[04/03/2009] Energia

Ancora sull´eolico in Toscana

LIVORNO. L’adeguamento del PIT ai fini paesaggistici, di prossima approvazione, suscita già perplessità. Prima a richiedere una revisione è la Lega delle Cooperative che contesta la limitazione ad un altezza di 20 metri degli impianti eolici. Subito risponde il consigliere D’Angelis che assicura una riconsiderazione della norma. Fin qui i fatti. Quello che non si dice, è che ancora una volta si preferiscono norme generaliste in documenti di pianificazione che, seppure a livello generale, debbono fare scelte, perché fare un piano è scegliere. O le pale eoliche le si vogliono o non le si vogliono. Ci saranno luoghi dove poterle installare e luoghi dove ciò non è possibile. Sono questi luoghi di impossibile installazione le aree tutelate a fini paesaggistici? Se sì dobbiamo essere consapevoli che in Toscana l’eolico non si fa, o quasi, e purtroppo quasi non si fa neppure il solare perché intanto le Soprintendenze esprimono un florilegio di valutazioni peraltro limitate al singolo edificio quasi sempre esaminato al di fuori del contesto di riferimento.

Dunque il problema non sono 20 o 50 metri di altezza, il problema è scegliere. Se si vuole una regione che viaggia ad energia alternativa, si deve essere consapevoli che ci potrà essere anche la compressione della tutela del paesaggio. D’altra parte il vento, quanto più costante possibile, sta prevalentemente sul mare o sulle vette di colline e montagne e queste aree sono quasi sempre vincolate a fini paesaggistici. Insomma è evidente che non si può esprimere una norma generalizzata, buona per tutte le aree sottoposte a vincolo. E’ evidente che si rischia una palese contraddizione, pensate un po’ alle isole che potrebbero essere “oil free”; il vento oltre il sole non manca, ma il territorio è tutto vincolato, che facciamo, rinunciamo? Oppure si fa un lavoro di dettaglio, si pianifica, si sceglie, si individuano siti ove è possibile fare e siti dove ciò non lo sarà?

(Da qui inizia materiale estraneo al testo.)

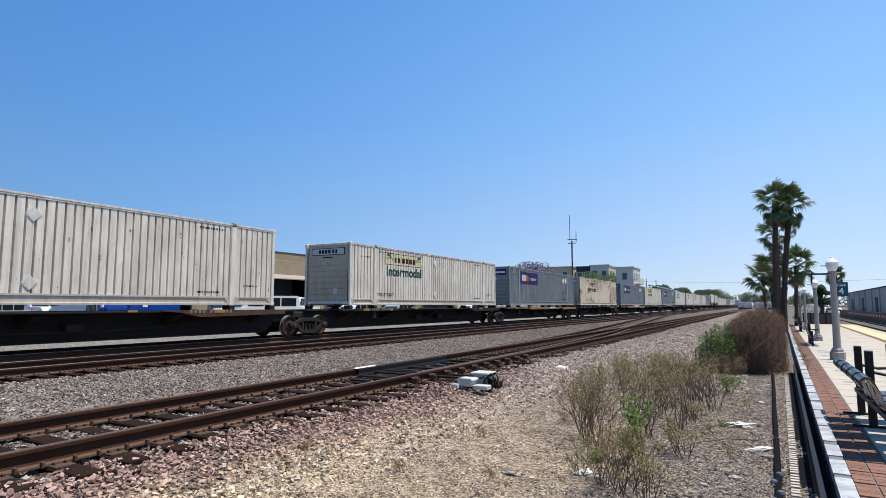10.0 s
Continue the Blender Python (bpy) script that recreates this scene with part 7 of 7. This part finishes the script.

Tutto questo peraltro appare significativo anche per un altro motivo. Infatti si ha il fondato sospetto, se così si può dire, che con l’adeguamento del PIT, non si facciano passi in avanti nella gestione di un vincolo di tutela che poi grandi risultati non ha dato, come dimostrano tanti paesaggi nostrani; che ha infastidito perché quando aprire o chiudere una finestra in un ambito urbano sottoposto a vincolo paesaggistico diviene un percorso lungo e faticoso, anche costoso, non c’è possibilità alcuna di farci capire dalla “casalinga di Voghera o dall’uomo della strada” che non conoscono la norma , ma quasi sempre sono provvisti di buonsenso.

Appare dunque lecito chiedere che il PIT finalmente faccia delle scelte, chiedere che con questo adeguamento si provveda anche a definire, d’intesa con le Soprintendenze, il Ministero dei Beni Culturali, una semplificazione procedimentale e una ridefinizione delle modalità di esercizio della tutela, perché in tanti luoghi, soprattutto in contesti, che so come l’isola d’Elba che è interamente vincolata, questo esercizio lo si svolga sui vari livelli di pianificazione e, solo in determinati contesti a livello edilizio, anche perché altrimenti si fa accanimento terapeutico, nel senso che non ha senso alcuno gestire il vincolo in funzione di un decreto di oltre 50 anni fa mentre le situazioni territoriali ed insediative sono cambiate radicalmente, perché molti contesti urbani presentano una povertà paesaggistica che può essere ricondotta a migliore qualità solo in ragione di una lavoro di lunga lena imperniato su nuovi modi di pianificare.